Thursday, October 29, 2020

Walnut chicken

8 boneless skinless chicken thighs
2 onions
2 teaspoon ground fenugreek seeds
100g walnuts
1 lemon
2 cloves garlic
1 pomegranate
bunch of coriander

The butcher should hand over the bones with the thighs. Simmer these for an hour with an onion, a clove and some peppercorns to make a light stock. Strain it and reserve. Use the food processor to chop an onion, and sweat it in butter with 2 teaspoons fenugreek powder. Use the processor to chop the walnuts, then put them in with the onion, add also the stock and garlic, and simmer for 20 minutes. Add enough water to make it saucy. Blitz it in the food processor, seasoning at the same time with salt and lemon. Return it to the saucepan for reheating and serving.

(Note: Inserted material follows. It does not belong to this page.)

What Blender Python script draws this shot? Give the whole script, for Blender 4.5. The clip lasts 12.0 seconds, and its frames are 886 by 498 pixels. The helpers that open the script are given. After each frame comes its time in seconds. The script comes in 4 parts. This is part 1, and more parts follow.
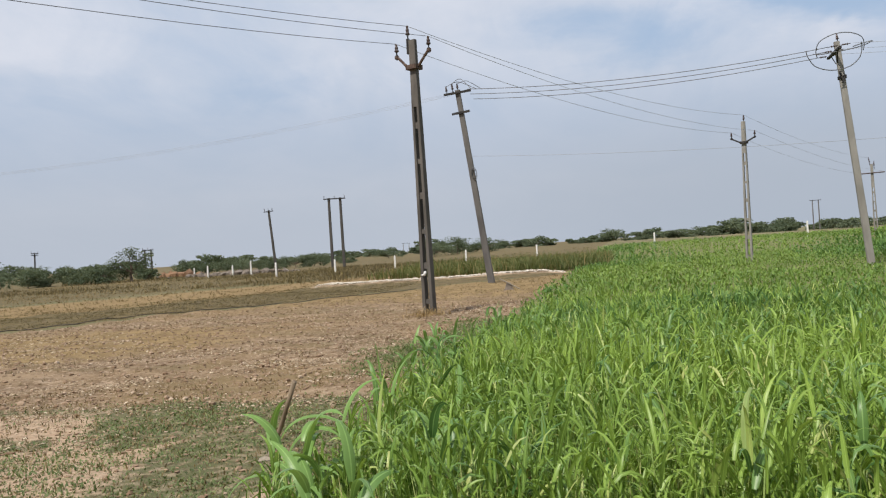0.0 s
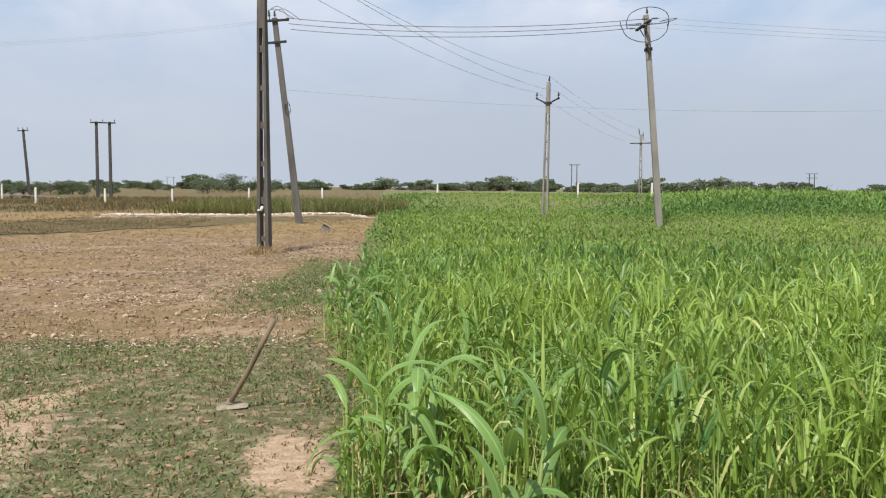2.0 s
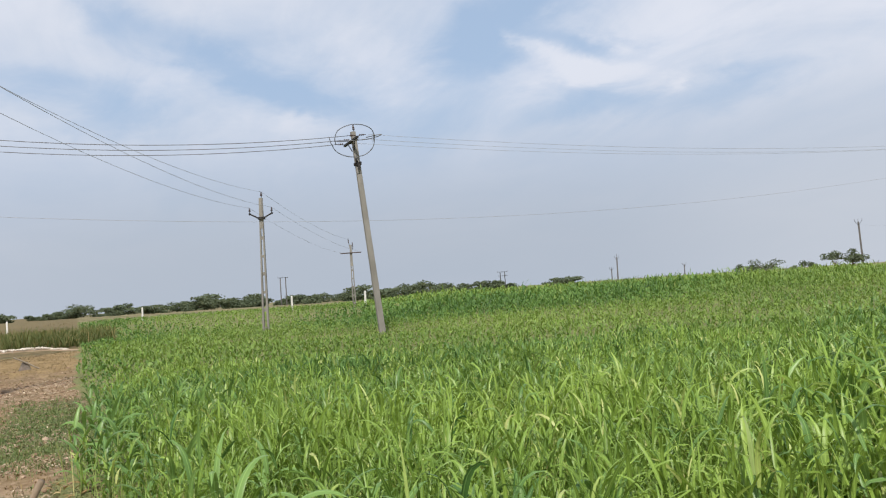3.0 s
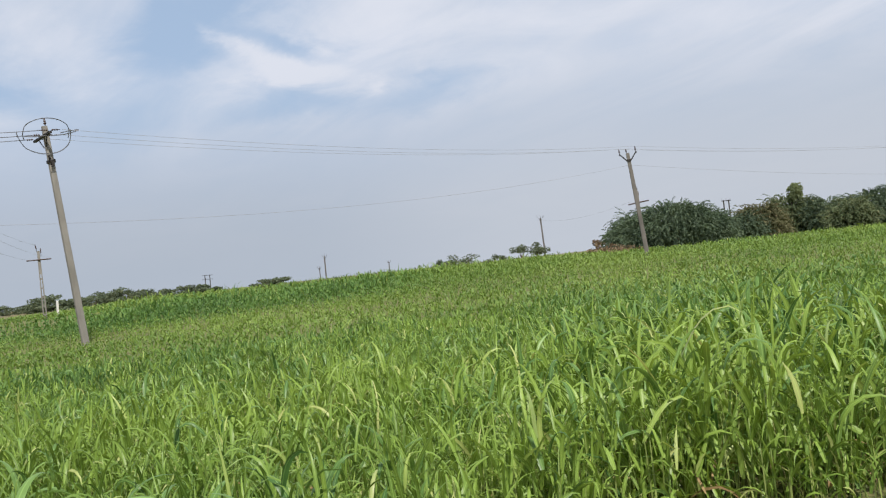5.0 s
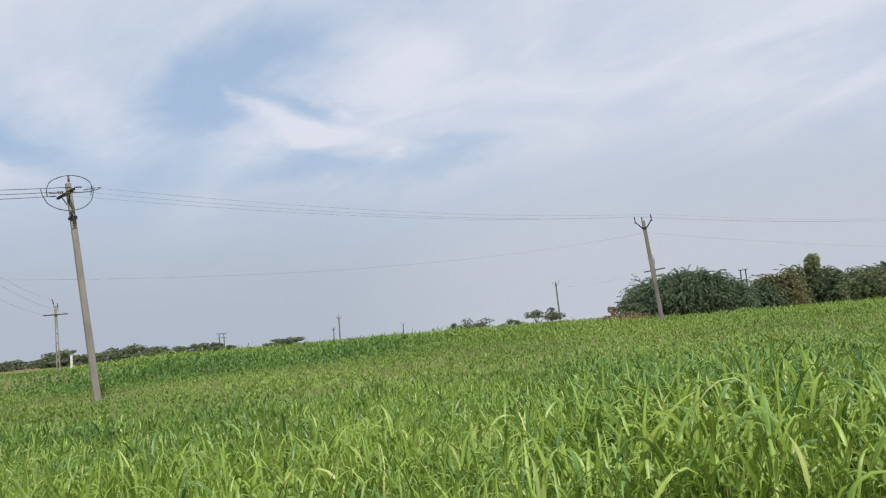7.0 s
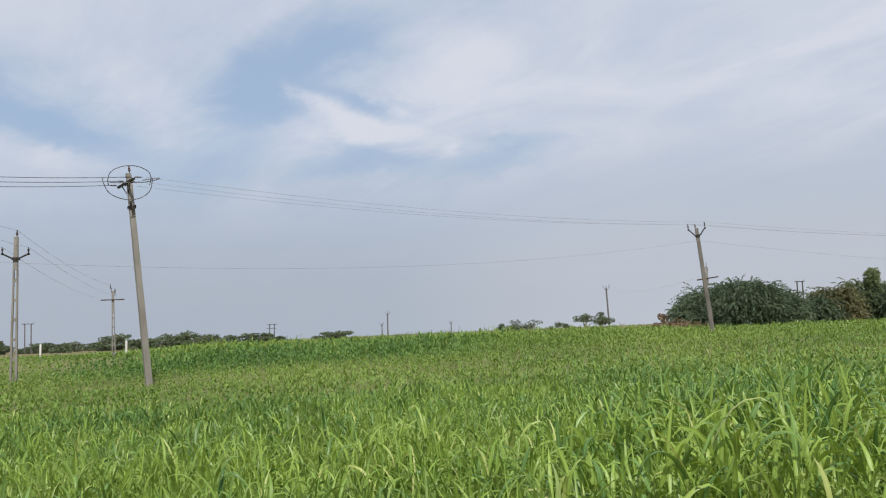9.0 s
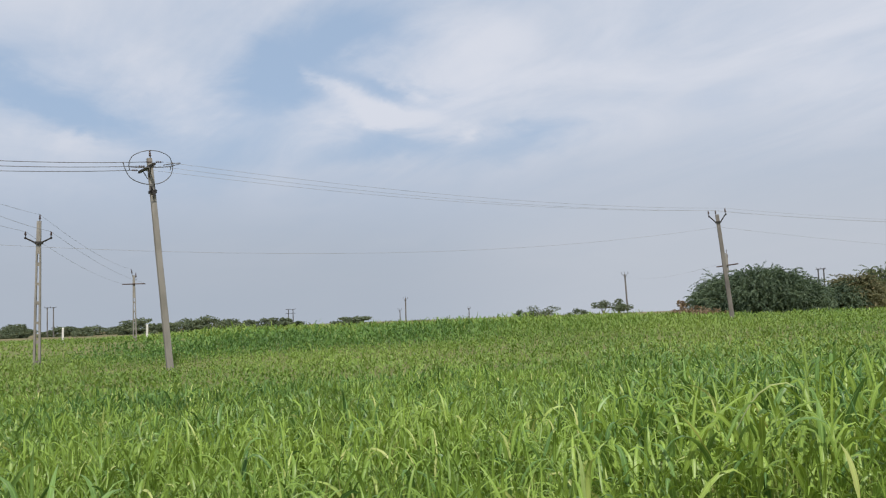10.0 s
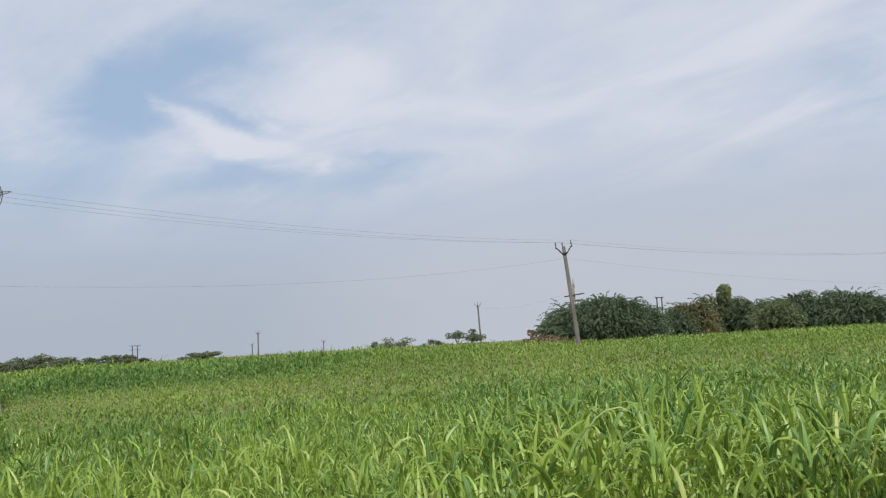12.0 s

Put the chicken thighs in a wide pan of cold water with a big spoonful of salt and place over a medium flame. Turn heat to low as it comes to the simmer. Poach gently for 8-10 minutes until the internal temp reaches 165. Serve immediately with reheated walnut sauce, pomegranate seeds and big leaves of coriander; or for serving later, remove thighs to the platter and let cool, then reheat in simmering poaching liquid for 5 minutes before garnishing.